How Hydrogen Works to Find Underground Pipe Leaks
Using a tracer gas to determine the leak location of the pipe underground has always been secondary to the use of ultra-sound type listening equipment. This makes sense in that using ultra-sound is quick, inexpensive and easy in use. But what happens if this method fails to locate the leak location?
- Helium gas injected into the pipe has been an option in the past. Using a helium sniffer leak detector at the ground level, walking the length of the pipe the leak location can be found by detection of helium escaping the ground. There are significant disadvantages with this method. Helium is in short supply and very expensive. Helium is used in medical equipment like an MRI. So using helium to find pipe leak locations is both expensive and a poor use of a finite resource.
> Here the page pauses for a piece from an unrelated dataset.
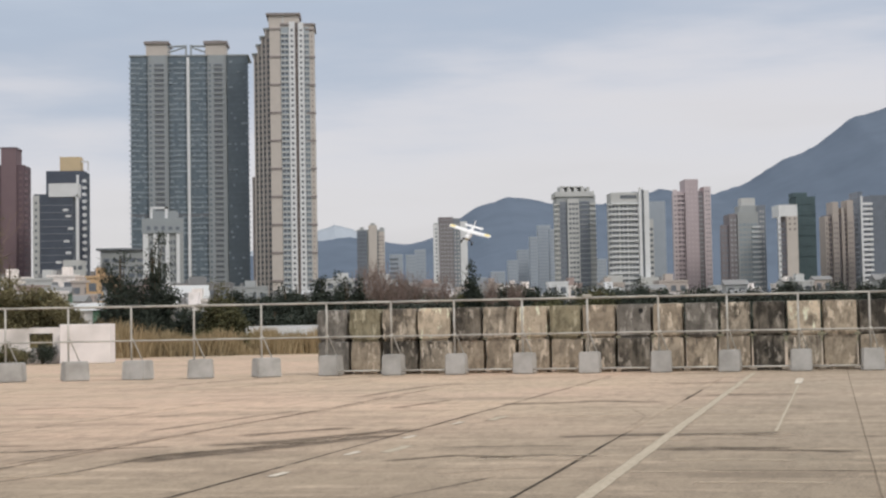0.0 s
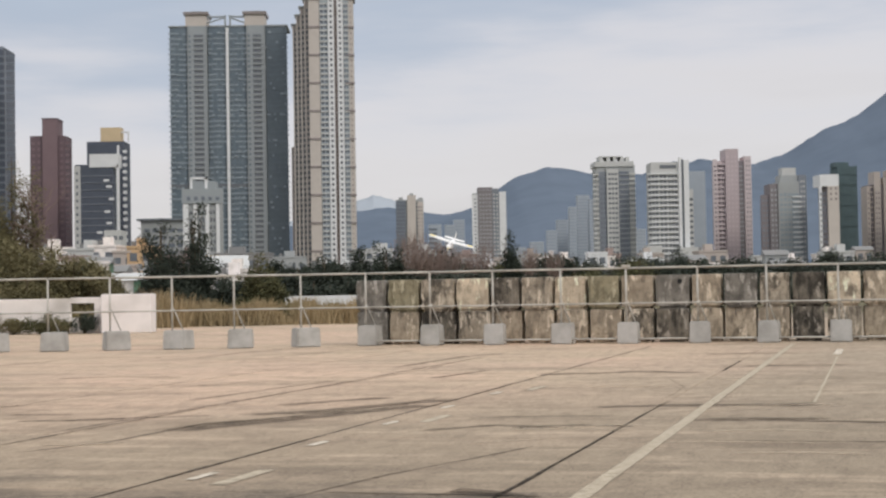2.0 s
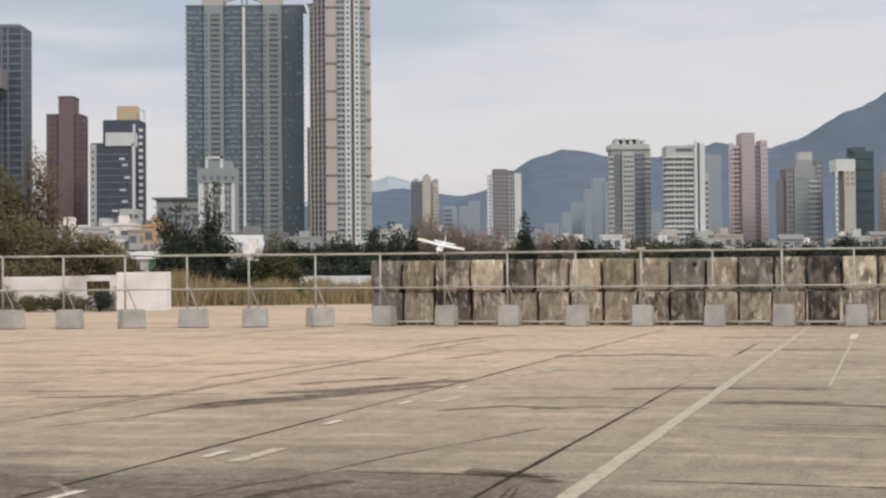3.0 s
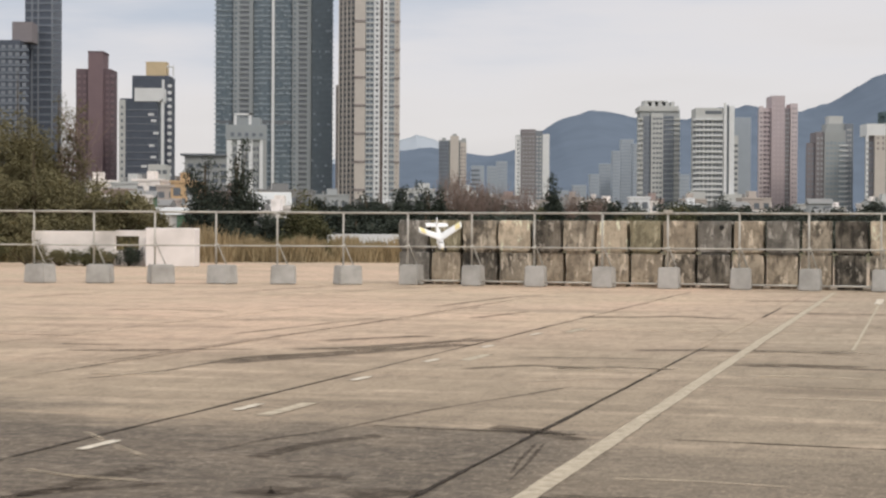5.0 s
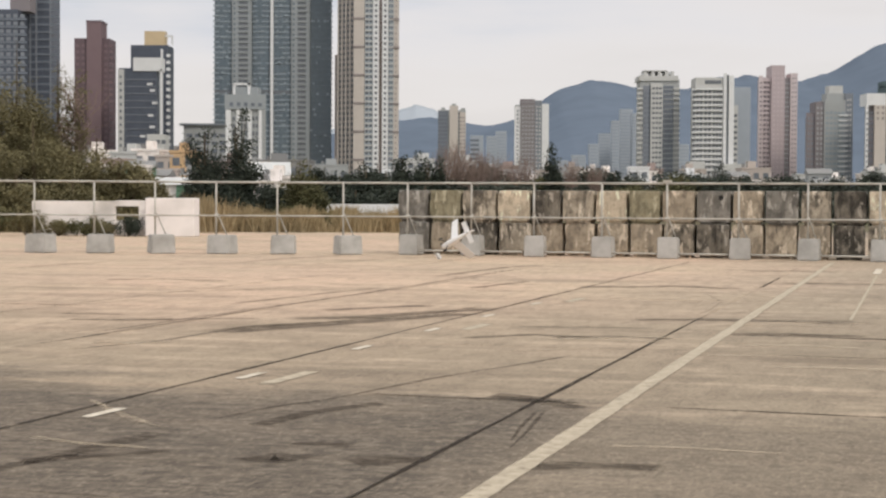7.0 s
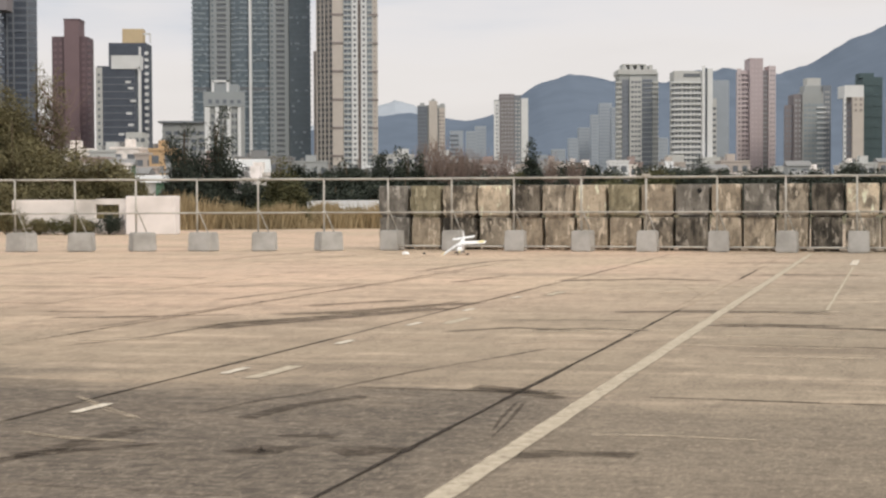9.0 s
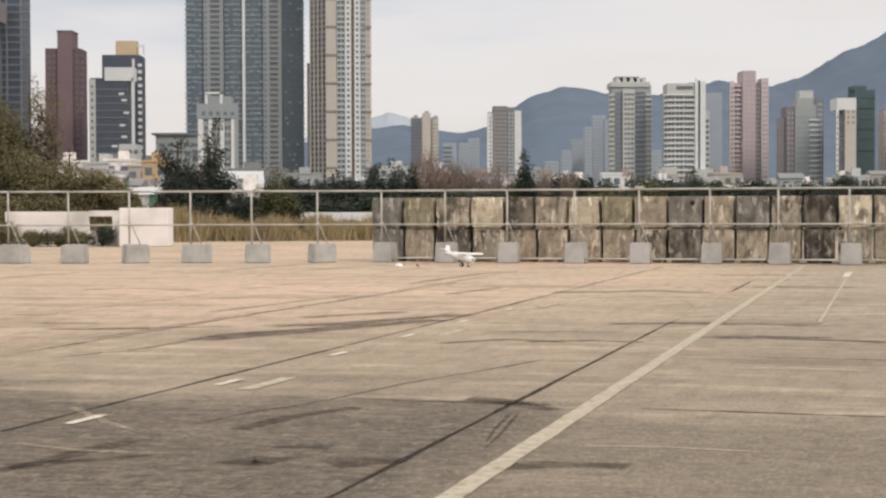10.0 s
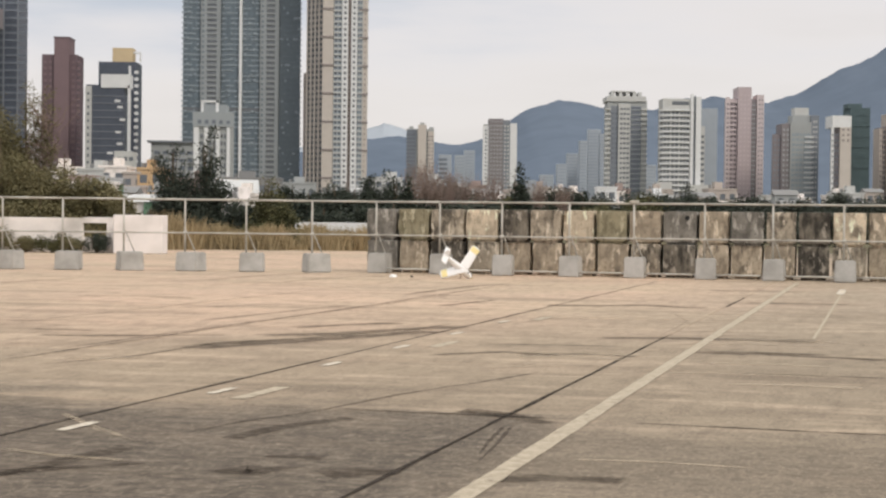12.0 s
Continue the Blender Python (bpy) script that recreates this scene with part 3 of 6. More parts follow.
def left_towers():
    root, c = tower("glass_tower", "dark blue-grey office tower with horizontal bands", -190.5, -174.1, 700, 30, 116.5, "navy_glass")
    slabs(root, "floor_band", -190.5 - c, -174.1 - c, 0, 4, 116, 3.4, 1.0, 0.25, "blue_dark")
    for x in (-187.6, -184.8, -178.4):
        panel(root, "mullion", c, x, x + 0.7, 2, 116, 0.4, "blue_band")
    part("roof_step", boxes([(-190 - c, -180 - c, 4, 26, 116.5, 118.5)]), "blue_band", root)
    root, c = tower("glass_annexe", "lower dark glass block beside the office tower", -206, -183.4, 680, 18, 87.0, "navy_glass")
    slabs(root, "floor_band", -206 - c, -183.4 - c, 0, 4, 86, 3.4, 1.0, 0.25, "blue_dark")
    window_columns(root, -205.5 - c, -183.8 - c, 7, -0.05, 5.2, 85, 3.4, 0.6, 1.5, "blue_band")
    part("roof_step", boxes([(-192.5 - c, -183.6 - c, 6, 16, 87, 96.0)]), "brown_wall", root)
    root, c = tower("maroon_tower", "maroon-tiled tower with a taller central shaft", -191.0, -169.7, 800, 20, 87.3, "maroon")
    panel(root, "shaft", c, -184.3, -176.6, 0, 95.6, 1.6, "maroon_light", "taller reddish shaft", back=12)
    for a, b in ((-190.6, -185.0), (-176.2, -170.2)):
        window_columns(root, a - c, b - c, 2, 0, 6, 86, 3.2, 0.5, 1.4, "maroon_light")
    part("shaft_cap", boxes([(-184.6 - c, -176.3 - c, -1.8, 12, 95.6, 96.4)]), "maroon", root)
    root, c = tower("hotel_block", "dark glass block with white frame and yellow rooftop box", -153.9, -132.8, 762, 18, 80.0, "navy_glass")
    part("sign_box", boxes([(-147.2 - c, -137.1 - c, 0.5, 8, 80.0, 87.0)]), "yellow_box", root, "pale yellow rooftop box")
    part("roof_frame", boxes([(-137 - c, -133.2 - c, 1, 2, 84.2, 85), (-134.0 - c, -133.2 - c, 1, 2, 80, 84.2)]), "white_rib", root)
    window_columns(root, -137.4 - c, -133.0 - c, 1, 0, 30, 78, 3.4, 0.45, 1.6, "white_rib")
    panel(root, "edge_strip", c, -139.0, -137.8, 20, 78, 0.5, "white_rib")
    root, c = tower("office_block", "navy glass office block with white top and stair strip", -154.2, -133.7, 735, 14, 66.2, "navy_glass")
    part("white_top", boxes([(-147.2 - c, -133.4 - c, -0.6, 8, 64.8, 71.2)]), "white_rib", root, "white rooftop storey")
    panel(root, "stair_strip", c, -154.6, -151.6, 0, 65.5, 0.8, "pale_tile", "white stair strip")
    window_columns(root, -154.2 - c, -152.0 - c, 1, -0.8, 25, 64, 3.3, 0.45, 1.4)
    panel(root, "edge_strip", c, -134.4, -133.2, 0, 66, 0.6, "white_rib")
    for z in np.arange(30, 64, 3.4):
        panel(root, "floor_line", c, -151.6, -134.5, z, z + 0.35, 0.25, "blue_band")
    # white panels imitate lit windows by colour only
    for x, z in ((-140.6, 58), (-139.3, 55), (-138.2, 49), (-140.2, 43), (-139.4, 37.5), (-144, 33)):
        panel(root, "lit_window", c, x, x + 2.6, z, z + 1.1, 0.35, "white_rib")
    root, c = tower("podium_block", "low pale podium beside the office block", -134, -124, 700, 14, 33, "pale_tile")
    window_columns(root, -133 - c, -125 - c, 3, 0, 16, 32, 4.2, 0.7, 1.8)
    root, c = tower("flat_block", "low grey flat-roofed block", -134, -106, 800, 14, 42.2, "stone_grey")
    part("roof_edge", boxes([(-136 - c, -105 - c, -1.5, 15, 42.2, 43.2)]), "blue_band", root)
    window_columns(root, -133 - c, -107 - c, 6, 0, 24, 42, 4, 0.7, 2.0, "blue_dark")
    root, c = tower("white_hotel", "white and grey mid-rise hotel with vertical white fins", -84.1, -68.4, 600, 14, 44.0, "stone_grey")
    for a, b in ((-83.9, -81.9), (-79.8, -78.4), (-75.2, -73.8), (-71.0, -69.8)):
        panel(root, "fin", c, a, b, 0, 38.2, 0.8, "white_rib", "white vertical fin")
    for a, b in ((-81.7, -80.0), (-78.2, -75.4), (-73.6, -71.2)):
        window_columns(root, a - c, b - c, 2 if b - a > 2 else 1, 0, 8, 37, 2.9, 0.6, 1.5)
    panel(root, "top_storey", c, -84.3, -68.2, 38.4, 44.2, 1.0, "grey_conc")
    window_columns(root, -83 - c, -69 - c, 5, -1.0, 39.6, 43, 3.5, 0.5, 1.4, "blue_dark")
    part("crown", boxes([(-80.9 - c, -71.3 - c, 1, 10, 44, 47.2)]), "grey_conc", root)
    part("crown_frame", boxes([(-81.2 - c, -80.3 - c, 0.4, 1.2, 44, 48.4), (-75.5 - c, -74.4 - c, 0.4, 1.2, 44, 48.8), (-81.2 - c, -74.4 - c, 0.4, 1.2, 48.0, 48.8)]), "white_rib", root)
    root, c = tower("brown_slab", "brown slab block glimpsed between taller towers", -66, -56, 960, 20, 95, "brown_tile")
    window_columns(root, -65.5 - c, -56.5 - c, 4, 0, 20, 94, 3.1, 0.5, 1.5)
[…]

- Hydrogen has come on in the past 10 years as an alternative tracer gas to replace the use of helium. While hydrogen is known to be flammable and explosive, if combined with nitrogen at a 5% H2 concentration, the gas mixture is then considered non-combustible and safe to use. When this dilution of the gas takes place, the mixture can not return to a flammable mixture. Benefits of the 5% hydrogen/95% nitrogen gas is that it is inexpensive and plentiful. Hydrogen is a small high energy molecule, capable of quickly moving through dirt and asphalt. Coming out of the leaky pipe, it moves straight up to escape the ground within 3 feet of the leak location.
Hydrogen leak detectors are well suited to this important application and are much less expensive than the helium counterparts. Companies that use this hydrogen leak detection technology can find the harder to find leaks differentiating themselves from the local competition. So for an investment of under $2000, companies can broaden their leak detection portfolio of services.